Written exercise: Pick out all lines with the word "More" from the records that follow.

=======

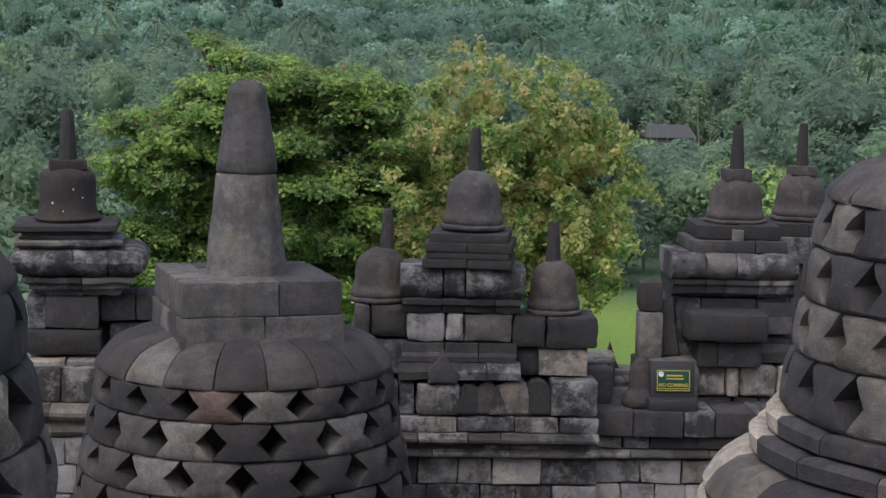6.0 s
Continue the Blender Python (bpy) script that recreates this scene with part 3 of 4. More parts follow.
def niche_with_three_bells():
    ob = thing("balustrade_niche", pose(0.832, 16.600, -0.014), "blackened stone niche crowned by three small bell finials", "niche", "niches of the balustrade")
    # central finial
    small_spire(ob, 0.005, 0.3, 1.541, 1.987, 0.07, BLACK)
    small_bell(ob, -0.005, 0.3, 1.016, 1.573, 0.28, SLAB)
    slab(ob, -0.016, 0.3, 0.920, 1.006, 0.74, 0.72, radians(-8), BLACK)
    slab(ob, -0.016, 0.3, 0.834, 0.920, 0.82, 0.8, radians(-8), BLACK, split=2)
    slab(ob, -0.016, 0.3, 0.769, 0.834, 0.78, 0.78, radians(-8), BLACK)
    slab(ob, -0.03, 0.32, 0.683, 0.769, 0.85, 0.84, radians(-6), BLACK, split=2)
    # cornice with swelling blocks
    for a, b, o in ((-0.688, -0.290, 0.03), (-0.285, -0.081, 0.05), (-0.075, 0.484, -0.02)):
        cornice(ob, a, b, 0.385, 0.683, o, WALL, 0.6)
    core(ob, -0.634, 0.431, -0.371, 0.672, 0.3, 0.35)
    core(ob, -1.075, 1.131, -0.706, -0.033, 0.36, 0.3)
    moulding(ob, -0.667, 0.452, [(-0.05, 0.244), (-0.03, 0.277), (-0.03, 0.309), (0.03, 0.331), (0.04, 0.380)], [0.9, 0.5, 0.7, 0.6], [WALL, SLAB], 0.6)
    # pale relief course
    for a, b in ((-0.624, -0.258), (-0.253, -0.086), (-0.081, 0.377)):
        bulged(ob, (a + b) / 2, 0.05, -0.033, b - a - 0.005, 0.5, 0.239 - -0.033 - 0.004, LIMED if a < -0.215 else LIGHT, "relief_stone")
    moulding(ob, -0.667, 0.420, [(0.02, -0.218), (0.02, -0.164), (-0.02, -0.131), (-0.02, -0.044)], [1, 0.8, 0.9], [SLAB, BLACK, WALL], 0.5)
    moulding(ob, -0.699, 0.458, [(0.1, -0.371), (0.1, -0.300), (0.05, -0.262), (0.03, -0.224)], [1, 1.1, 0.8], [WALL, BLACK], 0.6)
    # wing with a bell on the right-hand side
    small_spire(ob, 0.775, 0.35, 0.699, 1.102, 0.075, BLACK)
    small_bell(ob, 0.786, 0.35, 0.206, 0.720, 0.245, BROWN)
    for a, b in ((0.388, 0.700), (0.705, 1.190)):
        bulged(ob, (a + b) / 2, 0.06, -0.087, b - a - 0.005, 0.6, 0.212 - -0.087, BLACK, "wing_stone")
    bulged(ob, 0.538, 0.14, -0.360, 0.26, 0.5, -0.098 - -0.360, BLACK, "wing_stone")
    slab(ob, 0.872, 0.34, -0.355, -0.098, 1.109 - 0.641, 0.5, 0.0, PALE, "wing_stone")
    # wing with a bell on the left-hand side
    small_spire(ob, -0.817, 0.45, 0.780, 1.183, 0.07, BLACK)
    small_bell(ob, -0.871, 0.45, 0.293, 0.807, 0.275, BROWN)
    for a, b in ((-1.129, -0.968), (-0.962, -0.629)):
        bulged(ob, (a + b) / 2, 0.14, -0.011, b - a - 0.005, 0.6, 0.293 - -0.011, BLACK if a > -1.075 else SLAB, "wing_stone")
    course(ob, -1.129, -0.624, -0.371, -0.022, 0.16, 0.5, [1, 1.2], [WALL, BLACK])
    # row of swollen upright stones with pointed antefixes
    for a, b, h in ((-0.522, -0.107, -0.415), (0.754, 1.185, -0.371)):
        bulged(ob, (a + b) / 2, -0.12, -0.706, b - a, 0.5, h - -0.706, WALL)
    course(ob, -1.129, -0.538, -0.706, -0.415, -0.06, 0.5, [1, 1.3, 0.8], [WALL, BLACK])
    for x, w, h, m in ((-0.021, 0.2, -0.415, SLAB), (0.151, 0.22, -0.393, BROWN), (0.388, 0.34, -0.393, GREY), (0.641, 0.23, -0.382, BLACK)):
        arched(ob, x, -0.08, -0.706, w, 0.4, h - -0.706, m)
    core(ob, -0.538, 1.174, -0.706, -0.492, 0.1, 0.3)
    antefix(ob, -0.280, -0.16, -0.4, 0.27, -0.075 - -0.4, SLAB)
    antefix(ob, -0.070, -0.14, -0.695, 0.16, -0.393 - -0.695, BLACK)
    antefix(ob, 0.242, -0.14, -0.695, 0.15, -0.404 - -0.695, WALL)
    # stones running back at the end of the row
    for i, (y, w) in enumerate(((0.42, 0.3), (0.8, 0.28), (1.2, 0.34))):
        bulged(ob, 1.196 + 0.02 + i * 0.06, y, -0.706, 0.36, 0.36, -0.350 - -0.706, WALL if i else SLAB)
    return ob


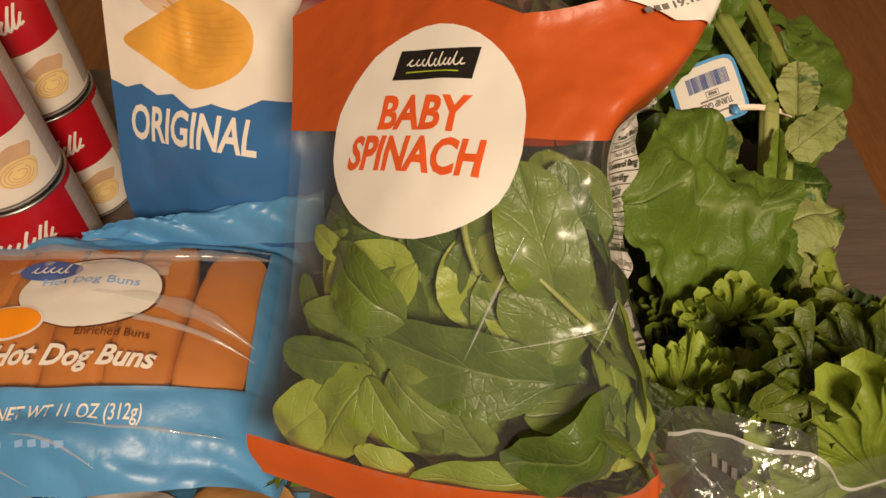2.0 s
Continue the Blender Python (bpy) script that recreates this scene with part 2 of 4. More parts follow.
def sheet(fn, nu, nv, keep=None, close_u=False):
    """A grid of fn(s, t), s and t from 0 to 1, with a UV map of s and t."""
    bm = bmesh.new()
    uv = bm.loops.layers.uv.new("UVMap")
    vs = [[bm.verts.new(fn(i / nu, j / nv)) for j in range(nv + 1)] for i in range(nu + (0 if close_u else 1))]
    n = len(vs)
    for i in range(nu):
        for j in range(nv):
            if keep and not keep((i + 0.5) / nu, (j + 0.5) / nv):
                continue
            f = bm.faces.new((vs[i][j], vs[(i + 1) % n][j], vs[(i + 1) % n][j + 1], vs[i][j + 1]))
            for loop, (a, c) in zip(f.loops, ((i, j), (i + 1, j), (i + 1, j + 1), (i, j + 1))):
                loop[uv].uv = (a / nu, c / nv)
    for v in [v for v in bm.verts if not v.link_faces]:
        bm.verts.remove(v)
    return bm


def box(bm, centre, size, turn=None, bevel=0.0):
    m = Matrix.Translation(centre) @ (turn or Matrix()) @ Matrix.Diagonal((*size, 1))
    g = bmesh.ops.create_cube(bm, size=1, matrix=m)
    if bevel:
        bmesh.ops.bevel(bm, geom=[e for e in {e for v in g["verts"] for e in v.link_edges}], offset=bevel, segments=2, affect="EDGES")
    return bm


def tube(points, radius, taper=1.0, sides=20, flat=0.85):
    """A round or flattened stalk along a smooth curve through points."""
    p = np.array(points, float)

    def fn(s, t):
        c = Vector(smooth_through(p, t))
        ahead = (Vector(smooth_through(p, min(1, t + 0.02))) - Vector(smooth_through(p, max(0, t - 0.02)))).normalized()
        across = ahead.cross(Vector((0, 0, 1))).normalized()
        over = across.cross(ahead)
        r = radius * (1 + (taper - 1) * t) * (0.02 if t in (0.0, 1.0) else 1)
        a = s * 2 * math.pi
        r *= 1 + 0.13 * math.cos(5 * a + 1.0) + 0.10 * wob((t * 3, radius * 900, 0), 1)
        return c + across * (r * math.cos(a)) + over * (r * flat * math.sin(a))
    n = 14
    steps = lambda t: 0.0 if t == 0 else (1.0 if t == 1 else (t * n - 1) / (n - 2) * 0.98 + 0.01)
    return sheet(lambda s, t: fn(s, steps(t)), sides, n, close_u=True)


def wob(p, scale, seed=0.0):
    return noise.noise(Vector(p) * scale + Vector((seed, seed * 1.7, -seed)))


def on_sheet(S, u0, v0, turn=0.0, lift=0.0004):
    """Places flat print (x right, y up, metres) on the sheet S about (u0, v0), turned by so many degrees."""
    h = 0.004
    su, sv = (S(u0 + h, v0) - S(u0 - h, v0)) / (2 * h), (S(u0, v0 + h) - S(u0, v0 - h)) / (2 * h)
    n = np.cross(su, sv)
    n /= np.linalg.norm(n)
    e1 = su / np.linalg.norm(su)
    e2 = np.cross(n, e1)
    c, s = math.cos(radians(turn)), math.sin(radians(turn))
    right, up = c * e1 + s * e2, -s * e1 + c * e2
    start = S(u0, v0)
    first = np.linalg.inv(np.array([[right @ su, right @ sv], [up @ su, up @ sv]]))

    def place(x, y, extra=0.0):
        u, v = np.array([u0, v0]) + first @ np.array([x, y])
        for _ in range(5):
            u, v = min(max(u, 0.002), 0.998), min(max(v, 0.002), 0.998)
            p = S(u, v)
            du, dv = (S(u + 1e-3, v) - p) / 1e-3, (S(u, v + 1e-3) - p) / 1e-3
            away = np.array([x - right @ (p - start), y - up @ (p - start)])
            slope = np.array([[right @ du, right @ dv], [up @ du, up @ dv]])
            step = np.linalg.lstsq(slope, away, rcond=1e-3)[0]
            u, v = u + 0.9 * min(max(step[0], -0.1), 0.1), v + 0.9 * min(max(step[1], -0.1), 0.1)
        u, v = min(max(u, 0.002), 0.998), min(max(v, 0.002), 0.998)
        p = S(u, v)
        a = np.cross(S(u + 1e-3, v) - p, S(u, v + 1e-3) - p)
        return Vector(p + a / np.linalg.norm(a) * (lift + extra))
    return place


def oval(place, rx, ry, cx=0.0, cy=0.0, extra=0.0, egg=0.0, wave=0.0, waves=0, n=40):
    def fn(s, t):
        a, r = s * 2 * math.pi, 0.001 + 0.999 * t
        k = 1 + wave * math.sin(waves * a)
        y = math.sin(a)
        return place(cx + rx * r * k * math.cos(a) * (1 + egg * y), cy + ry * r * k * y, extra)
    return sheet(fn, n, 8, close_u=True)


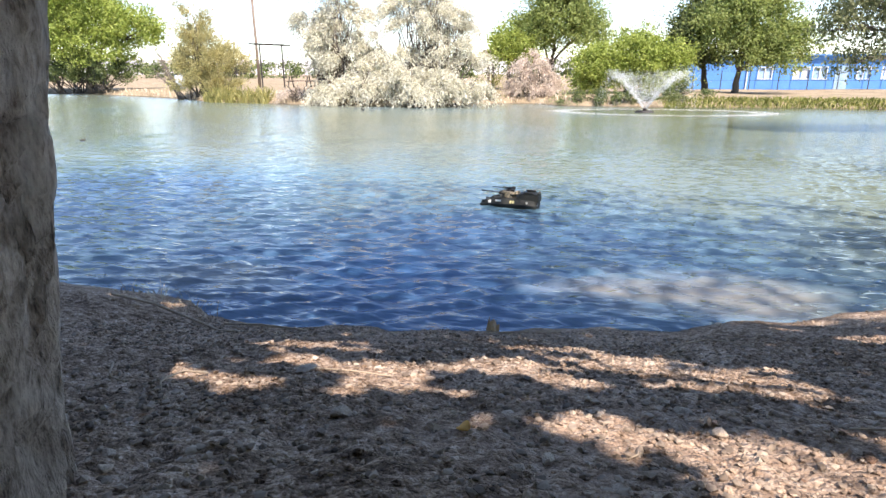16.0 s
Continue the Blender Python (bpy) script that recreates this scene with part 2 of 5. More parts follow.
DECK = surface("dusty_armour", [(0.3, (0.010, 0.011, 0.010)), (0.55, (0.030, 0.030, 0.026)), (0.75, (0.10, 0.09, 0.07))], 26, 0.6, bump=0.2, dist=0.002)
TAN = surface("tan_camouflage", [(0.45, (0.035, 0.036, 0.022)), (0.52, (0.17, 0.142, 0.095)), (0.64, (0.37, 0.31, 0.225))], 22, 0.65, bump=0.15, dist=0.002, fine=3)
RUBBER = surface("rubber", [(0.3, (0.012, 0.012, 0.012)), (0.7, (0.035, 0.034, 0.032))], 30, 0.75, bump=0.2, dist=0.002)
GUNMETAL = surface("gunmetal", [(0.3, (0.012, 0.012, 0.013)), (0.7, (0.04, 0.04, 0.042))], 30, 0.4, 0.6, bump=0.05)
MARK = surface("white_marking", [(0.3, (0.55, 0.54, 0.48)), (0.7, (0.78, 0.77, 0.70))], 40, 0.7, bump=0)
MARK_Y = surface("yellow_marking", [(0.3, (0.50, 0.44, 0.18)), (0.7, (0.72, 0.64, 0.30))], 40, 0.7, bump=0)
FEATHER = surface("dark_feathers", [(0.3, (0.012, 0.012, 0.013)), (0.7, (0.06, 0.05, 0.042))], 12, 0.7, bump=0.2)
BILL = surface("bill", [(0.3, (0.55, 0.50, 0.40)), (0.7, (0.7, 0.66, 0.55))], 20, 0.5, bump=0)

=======

Written answer:
Continue the Blender Python (bpy) script that recreates this scene with part 3 of 4. More parts follow.
Continue the Blender Python (bpy) script that recreates this scene with part 2 of 4. More parts follow.
Continue the Blender Python (bpy) script that recreates this scene with part 2 of 5. More parts follow.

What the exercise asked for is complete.